Boquist was strongly criticized in 2019 as Republicans were on the verge of a walkout over climate legislation. As the governor considered sending state police to compel boycotting lawmakers to return to the Capitol in Salem, Boquist said authorities should “send bachelors and come heavily armed” if they attempted to bring him back.

A legislative committee sanctioned him over the comments, and voted to require Boquist to give 12 hours’ notice before coming to the Capitol. The measure was intended to give the state police time to bolster security in his presence. Boquist sued and won, arguing that his First Amendment right to free speech was violated, OPB reported.

The U.S. Army veteran has served in the Legislature since 2009, representing rural areas of the Willamette Valley and the Coast Range west and northwest of Salem.

He said that his time serving on the state revenue committee made him well qualified for the role of treasurer, OPB reported.

“I have honed the ability to speak bluntly and truthfully to Oregonians about where their hard-earned money is going and how the government machine spends it,” Boquist said in a statement.

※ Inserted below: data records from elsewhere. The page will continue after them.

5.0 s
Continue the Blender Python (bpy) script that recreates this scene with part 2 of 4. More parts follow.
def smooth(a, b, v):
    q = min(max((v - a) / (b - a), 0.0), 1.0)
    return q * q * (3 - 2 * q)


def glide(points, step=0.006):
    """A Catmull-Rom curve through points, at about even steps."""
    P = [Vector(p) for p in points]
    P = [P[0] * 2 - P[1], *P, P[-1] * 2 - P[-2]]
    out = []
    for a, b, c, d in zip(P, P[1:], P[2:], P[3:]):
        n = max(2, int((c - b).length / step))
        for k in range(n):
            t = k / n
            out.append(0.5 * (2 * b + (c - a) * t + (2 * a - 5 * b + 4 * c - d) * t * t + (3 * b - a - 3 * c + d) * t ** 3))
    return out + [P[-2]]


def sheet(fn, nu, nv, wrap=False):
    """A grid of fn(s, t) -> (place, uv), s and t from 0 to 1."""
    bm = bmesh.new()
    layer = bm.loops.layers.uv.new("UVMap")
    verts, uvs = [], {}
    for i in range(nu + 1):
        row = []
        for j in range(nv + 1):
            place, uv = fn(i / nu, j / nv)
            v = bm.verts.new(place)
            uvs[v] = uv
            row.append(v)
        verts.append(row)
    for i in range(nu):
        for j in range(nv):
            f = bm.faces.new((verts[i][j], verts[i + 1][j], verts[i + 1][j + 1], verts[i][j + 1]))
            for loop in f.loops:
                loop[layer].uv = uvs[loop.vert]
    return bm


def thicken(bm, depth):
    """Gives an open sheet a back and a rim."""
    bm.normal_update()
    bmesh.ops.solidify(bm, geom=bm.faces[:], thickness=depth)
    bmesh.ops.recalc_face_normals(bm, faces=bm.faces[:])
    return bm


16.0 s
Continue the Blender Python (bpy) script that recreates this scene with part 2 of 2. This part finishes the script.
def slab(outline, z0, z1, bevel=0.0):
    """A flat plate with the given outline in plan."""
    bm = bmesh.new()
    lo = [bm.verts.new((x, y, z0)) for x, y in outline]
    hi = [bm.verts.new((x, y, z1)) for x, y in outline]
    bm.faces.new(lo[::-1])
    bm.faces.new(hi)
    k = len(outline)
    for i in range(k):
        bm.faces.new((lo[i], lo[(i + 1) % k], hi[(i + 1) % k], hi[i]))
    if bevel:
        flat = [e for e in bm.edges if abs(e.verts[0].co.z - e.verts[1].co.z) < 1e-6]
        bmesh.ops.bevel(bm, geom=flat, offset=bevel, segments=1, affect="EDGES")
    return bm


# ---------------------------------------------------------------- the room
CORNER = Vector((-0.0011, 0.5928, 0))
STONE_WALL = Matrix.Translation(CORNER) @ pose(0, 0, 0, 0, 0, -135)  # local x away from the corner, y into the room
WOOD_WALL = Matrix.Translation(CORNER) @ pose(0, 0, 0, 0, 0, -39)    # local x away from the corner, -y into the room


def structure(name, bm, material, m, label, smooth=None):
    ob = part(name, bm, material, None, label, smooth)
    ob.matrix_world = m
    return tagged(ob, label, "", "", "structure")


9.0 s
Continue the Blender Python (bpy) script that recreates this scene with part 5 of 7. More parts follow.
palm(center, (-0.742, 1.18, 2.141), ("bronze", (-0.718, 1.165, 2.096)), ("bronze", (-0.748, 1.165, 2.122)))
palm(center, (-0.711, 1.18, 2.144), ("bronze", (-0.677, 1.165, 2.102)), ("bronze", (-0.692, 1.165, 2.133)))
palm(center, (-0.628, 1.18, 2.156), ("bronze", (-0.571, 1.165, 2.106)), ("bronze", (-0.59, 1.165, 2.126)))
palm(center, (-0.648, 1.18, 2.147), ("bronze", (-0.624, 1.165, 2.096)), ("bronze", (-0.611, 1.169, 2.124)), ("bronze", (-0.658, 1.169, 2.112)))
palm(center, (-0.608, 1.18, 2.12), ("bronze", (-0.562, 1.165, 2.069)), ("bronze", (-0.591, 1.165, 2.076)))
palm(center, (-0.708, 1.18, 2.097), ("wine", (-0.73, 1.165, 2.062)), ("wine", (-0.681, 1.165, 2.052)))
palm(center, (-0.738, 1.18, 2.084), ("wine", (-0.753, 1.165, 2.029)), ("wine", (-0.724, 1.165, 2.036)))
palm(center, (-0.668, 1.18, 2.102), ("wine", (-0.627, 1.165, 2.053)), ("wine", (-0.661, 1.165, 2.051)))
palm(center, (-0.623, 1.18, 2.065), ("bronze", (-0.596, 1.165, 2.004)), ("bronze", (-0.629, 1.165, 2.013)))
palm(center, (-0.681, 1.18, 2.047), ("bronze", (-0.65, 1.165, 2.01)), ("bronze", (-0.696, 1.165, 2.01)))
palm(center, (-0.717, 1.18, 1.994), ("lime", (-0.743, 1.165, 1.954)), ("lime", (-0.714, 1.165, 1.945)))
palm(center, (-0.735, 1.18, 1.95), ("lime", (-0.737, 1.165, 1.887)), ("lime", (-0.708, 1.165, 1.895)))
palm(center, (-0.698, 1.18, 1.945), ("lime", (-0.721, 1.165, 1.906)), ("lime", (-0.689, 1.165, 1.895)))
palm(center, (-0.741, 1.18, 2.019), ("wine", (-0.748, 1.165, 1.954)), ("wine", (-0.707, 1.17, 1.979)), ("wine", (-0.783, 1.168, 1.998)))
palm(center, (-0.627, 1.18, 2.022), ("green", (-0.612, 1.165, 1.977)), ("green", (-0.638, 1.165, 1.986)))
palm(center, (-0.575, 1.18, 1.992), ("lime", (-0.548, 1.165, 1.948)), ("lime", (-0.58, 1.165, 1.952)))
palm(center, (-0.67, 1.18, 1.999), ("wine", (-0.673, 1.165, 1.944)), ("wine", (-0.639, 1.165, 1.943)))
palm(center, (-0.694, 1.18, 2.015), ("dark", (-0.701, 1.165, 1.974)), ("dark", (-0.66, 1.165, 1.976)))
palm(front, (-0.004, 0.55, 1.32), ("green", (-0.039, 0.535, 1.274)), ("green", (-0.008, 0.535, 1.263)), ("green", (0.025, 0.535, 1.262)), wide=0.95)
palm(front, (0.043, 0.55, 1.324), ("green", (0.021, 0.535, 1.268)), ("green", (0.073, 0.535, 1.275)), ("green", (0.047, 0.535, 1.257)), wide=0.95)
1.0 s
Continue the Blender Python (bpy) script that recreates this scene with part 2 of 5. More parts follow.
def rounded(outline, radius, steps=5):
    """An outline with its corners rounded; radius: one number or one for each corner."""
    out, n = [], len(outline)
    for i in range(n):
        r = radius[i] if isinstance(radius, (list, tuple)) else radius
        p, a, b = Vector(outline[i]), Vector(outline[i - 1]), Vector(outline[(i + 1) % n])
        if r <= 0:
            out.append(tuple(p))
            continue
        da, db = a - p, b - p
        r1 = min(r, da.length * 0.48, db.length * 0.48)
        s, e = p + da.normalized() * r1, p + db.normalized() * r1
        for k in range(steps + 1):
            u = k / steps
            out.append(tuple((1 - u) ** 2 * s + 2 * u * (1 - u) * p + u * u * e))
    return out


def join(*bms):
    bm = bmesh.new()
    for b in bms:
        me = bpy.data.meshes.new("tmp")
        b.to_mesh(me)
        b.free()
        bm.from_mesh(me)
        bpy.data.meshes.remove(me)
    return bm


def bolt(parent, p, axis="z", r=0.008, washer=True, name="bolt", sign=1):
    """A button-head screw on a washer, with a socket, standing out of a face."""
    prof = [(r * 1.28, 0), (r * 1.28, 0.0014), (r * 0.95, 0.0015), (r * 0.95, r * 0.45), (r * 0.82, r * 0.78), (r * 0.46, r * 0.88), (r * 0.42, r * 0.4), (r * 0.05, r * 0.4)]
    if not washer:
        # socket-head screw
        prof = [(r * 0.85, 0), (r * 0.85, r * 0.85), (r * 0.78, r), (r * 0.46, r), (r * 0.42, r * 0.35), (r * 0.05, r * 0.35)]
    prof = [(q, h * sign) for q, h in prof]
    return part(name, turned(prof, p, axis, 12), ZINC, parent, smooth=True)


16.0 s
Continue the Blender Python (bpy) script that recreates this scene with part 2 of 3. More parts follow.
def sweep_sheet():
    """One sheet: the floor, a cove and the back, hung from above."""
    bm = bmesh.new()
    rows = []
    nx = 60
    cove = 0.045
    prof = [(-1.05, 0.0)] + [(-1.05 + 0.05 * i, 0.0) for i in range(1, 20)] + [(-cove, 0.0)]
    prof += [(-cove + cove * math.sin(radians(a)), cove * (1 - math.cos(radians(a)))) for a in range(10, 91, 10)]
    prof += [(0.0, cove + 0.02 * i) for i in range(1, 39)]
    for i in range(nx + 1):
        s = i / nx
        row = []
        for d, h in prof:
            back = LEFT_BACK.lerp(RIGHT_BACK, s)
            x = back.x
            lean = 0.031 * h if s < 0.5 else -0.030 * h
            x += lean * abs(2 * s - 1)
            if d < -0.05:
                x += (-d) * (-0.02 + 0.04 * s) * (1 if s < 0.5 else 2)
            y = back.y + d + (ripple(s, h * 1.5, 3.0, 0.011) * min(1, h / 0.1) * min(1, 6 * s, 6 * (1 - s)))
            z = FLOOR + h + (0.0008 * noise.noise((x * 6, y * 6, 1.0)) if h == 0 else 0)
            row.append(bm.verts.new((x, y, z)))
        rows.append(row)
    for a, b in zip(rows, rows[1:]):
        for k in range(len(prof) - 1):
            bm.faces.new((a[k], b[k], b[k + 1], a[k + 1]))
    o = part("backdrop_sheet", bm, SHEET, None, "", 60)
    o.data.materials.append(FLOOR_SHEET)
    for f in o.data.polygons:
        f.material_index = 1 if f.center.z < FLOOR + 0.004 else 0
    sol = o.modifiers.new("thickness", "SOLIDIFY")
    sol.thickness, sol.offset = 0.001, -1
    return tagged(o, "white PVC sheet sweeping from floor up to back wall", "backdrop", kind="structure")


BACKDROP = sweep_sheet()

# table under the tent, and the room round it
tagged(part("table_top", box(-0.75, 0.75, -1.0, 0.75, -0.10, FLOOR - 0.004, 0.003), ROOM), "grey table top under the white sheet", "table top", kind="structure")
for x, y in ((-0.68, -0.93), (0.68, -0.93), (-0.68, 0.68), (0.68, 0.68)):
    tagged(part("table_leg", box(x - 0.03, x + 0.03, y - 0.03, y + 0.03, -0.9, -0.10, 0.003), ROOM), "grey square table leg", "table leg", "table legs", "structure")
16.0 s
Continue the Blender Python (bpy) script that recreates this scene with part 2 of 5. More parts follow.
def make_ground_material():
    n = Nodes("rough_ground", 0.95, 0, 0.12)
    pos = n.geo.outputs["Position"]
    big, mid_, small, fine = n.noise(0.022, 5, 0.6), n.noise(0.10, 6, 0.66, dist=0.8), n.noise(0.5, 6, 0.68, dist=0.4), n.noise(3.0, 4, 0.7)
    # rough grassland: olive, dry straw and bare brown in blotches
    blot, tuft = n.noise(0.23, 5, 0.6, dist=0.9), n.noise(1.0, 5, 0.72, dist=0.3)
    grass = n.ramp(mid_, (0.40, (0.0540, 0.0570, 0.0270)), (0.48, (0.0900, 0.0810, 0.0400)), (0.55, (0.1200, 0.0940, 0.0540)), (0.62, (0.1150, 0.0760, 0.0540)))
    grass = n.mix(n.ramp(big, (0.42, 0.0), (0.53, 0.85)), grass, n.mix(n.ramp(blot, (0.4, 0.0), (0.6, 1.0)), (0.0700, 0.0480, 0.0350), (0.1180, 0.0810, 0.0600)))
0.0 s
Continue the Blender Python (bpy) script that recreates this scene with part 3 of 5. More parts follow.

The Oregon Capital Chronicle first reported Boquist’s bid. He’ll be facing Democratic state Sen. Elizabeth Steiner, co-chair of the Joint Ways and Means Committee, and Jeff Gudman, a former city councilor from the affluent Portland suburb of Lake Oswego.

Linthicum, in office since 2017, hails from a vast district stretching south from Bend to Klamath Falls and the California state line. He describes himself as a rancher and businessman on his legislative website.

“I have a laser-focused interest in auditing Oregon’s currently lacking election and financial integrity standards,” he said in a statement reported by OPB.

Linthicum will run against Democrats Tobias Read, currently state treasurer, and state Sen. James Manning for the office of secretary of state. The race has drawn attention following last year’s ouster of secretary of state Shemia Fagan over an influence-peddling scandal related to her consultancy work with a marijuana business.